Seandainya kita coba belajar untuk melihat contoh generasi awal Islam dan luangkan waktu untuk kuasai ilmunya, maka kita tak akan sekedar ikut-ikutan menjalani ritual. Setiap waktu menyediakan amal terbaiknya, afdholu ‘amal. Silaturahim baik, berpesta dan menjamu keluarga juga sah-sah saja, namun dalam waktu dan tempat yang sesuai untuknya. Demikian juga saat Ramadhan ada amal terbaik yang Allah pilih dan tetapkan.
Isme ikut-ikutan, atau "metoo"-ism, juga terjadi dalam investasi. Ketika Dinar emas mencapai harga tertingginya November - Desember 2009 lalu, ketika itu permintaan dalam negeri meningkat tinggi. Semua orang berbondong-bondong masuk ke emas, tak mau ketinggalan. Padahal ‘driver’ melonjaknya harga emas ada di Amerika dan Eropa. Kami mencatat permintaan Dinar saat itu tertinggi semenjak 2007.

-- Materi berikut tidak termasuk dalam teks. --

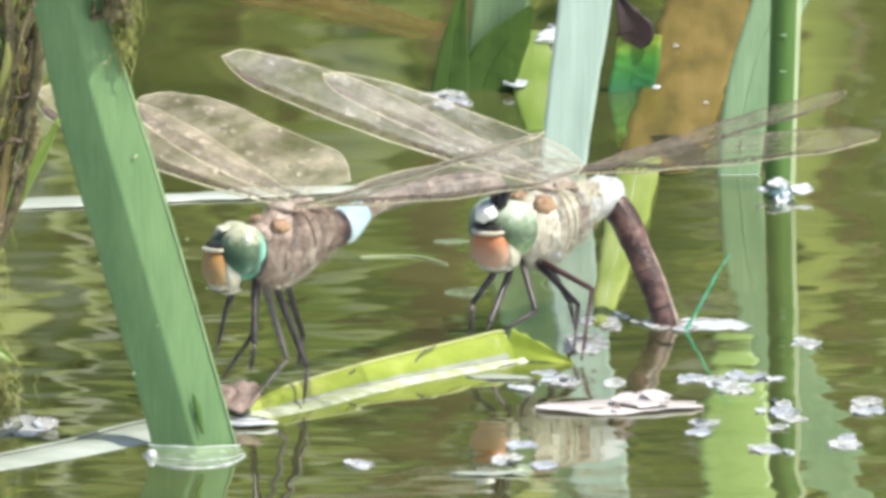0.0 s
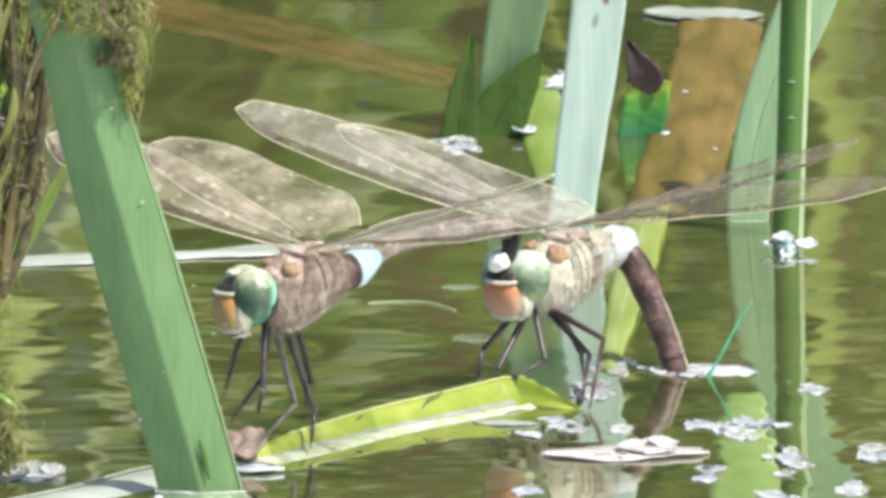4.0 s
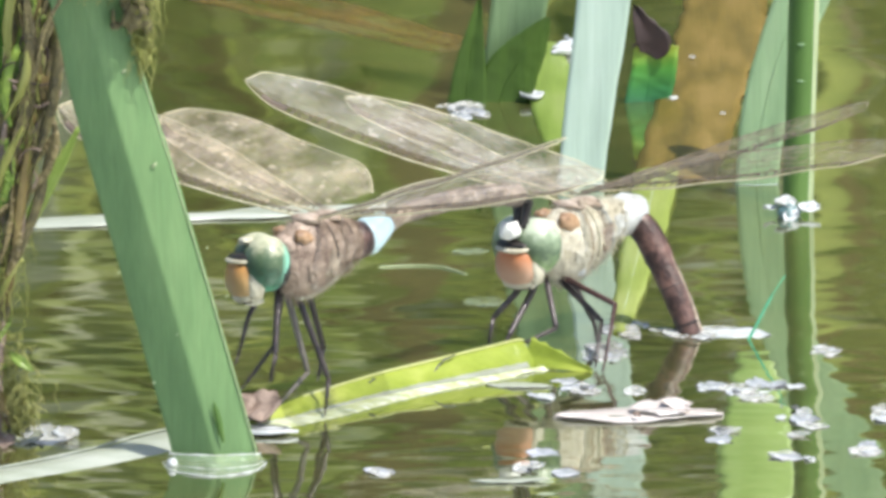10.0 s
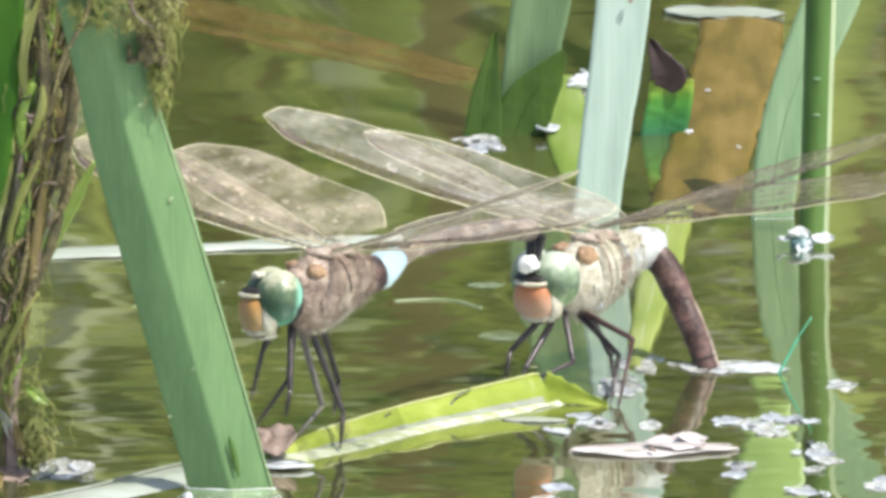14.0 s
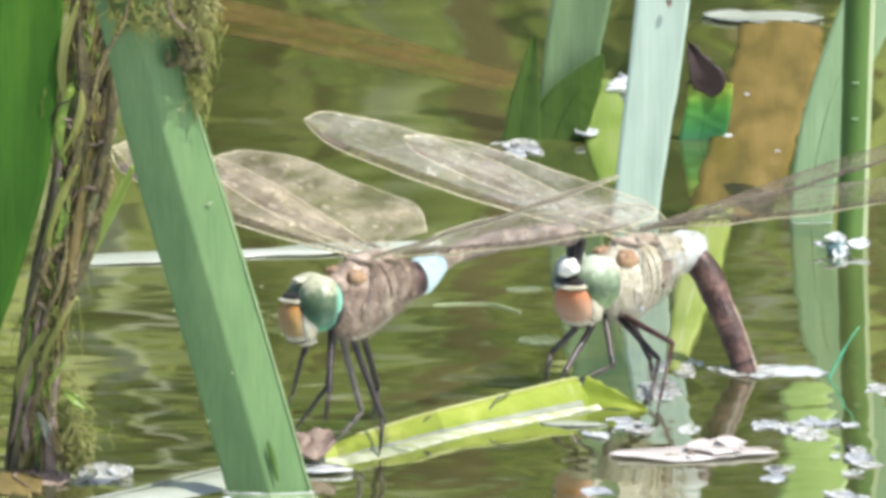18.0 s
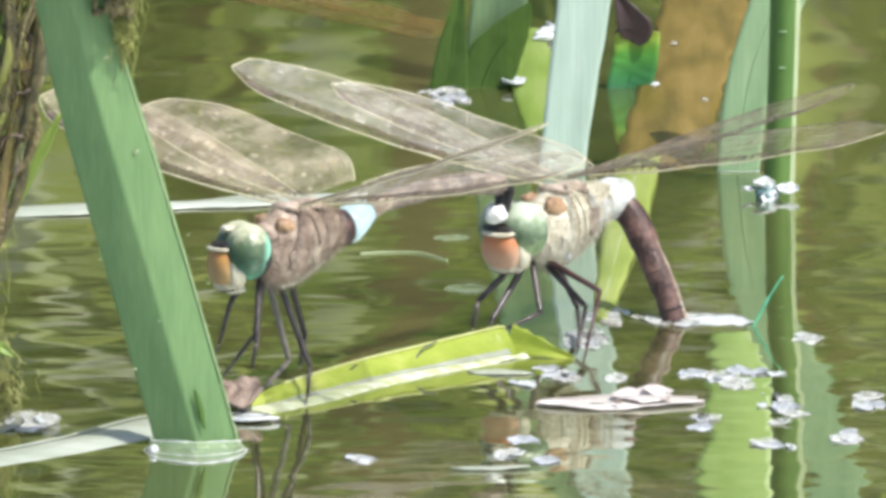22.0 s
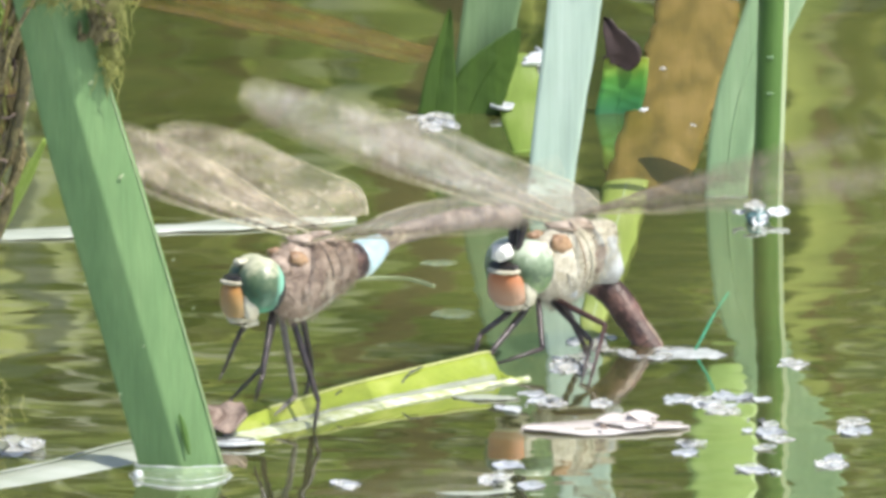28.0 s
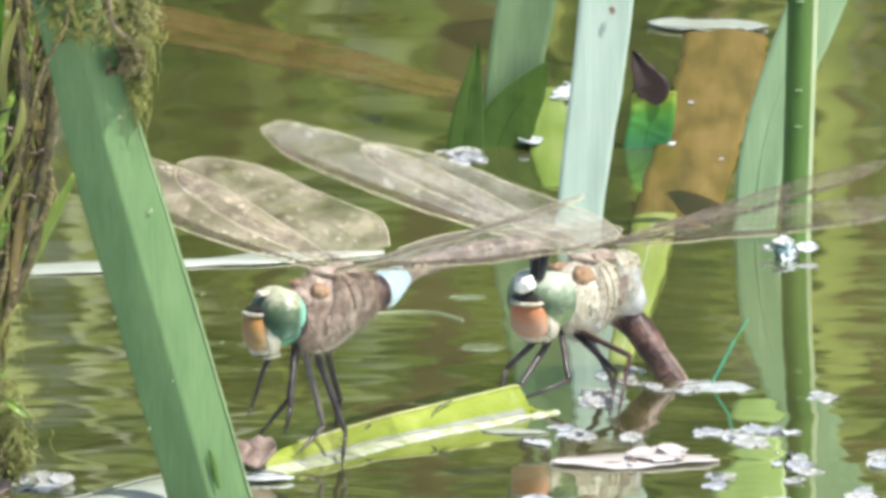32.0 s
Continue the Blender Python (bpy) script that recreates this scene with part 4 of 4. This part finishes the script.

Sebaliknya, saat ini, ketika harga Dinar emas ada di titik terendahnya, semua orang terdiam membisu dan menunggu.
Padahal jika kita kuasai dengan baik ilmu dan tabiat emas, maka kita bisa ambil benang merahnya :
1. Trend tahunan harga Dinar naik (jika dinilai dengan uang kertas) minimal 25% per tahun, meski dalam jangka waktu pendek bisa naik-turun, dan
2. Investasi terbaik adalah ketika permintaan sedang rendah yang artinya harga emas sedang turun.
Maka justru saat inilah waktu yang tepat kita berinvestasi. Meski, justru karena return yang stabil 25% itu, maka secara umum tak ada kata tepat maupun salah saat berinvestasi dalam Dinar emas. Karena nilai investasi kita tetap bertumbuh dalam jangka panjang, dan tak ada kata rugi.
Metoo-ism adalah berpikir sebagaimana orang lain berpikir. Anti metoo-ism adalah berpikir berlawanan, dengan menguasai knowledge-nya. Menjadi unik dan idealis itu perlu dalam mengambil keputusan asalkan dalam koridor kebaikan dan kebenaran. Landasan setiap tindakan kita adalah ilmu, yang didapat dari pembelajaran dan kisah terdahulu yang bisa jadi teladan.
Dalam kaitan Ramadhan, penguasaan akan ilmu akan membuat kita melakukan hal yang tak pada umumnya orang lakukan, sehingga kita bisa jalani Ramadhan lebih optimal, lebih bisa mencapai target ibadah, lebih bisa mengelola harta agar barakah. Ruhiyah terjadi peningkatan, alokasi berlebih untuk konsumsi bisa dialokasikan untuk shadaqoh, infaq dan ifthar, tekun ketika malam-malam akhir, akan membuat kita lebih dekat ke pencapaian taqwa.
Dalam kaitan investasi, kita bisa lebih arif mengambil keputusan. Di saat orang meninggalkan emas, justru kita masuk berinvestasi. Selain itu, bagi yang telah berinvestasi dalam Dinar emas, bisa ‘tenang’ karena tahu bahwa turunnya harga adalah riak-riak kecil dan terjadi sementara.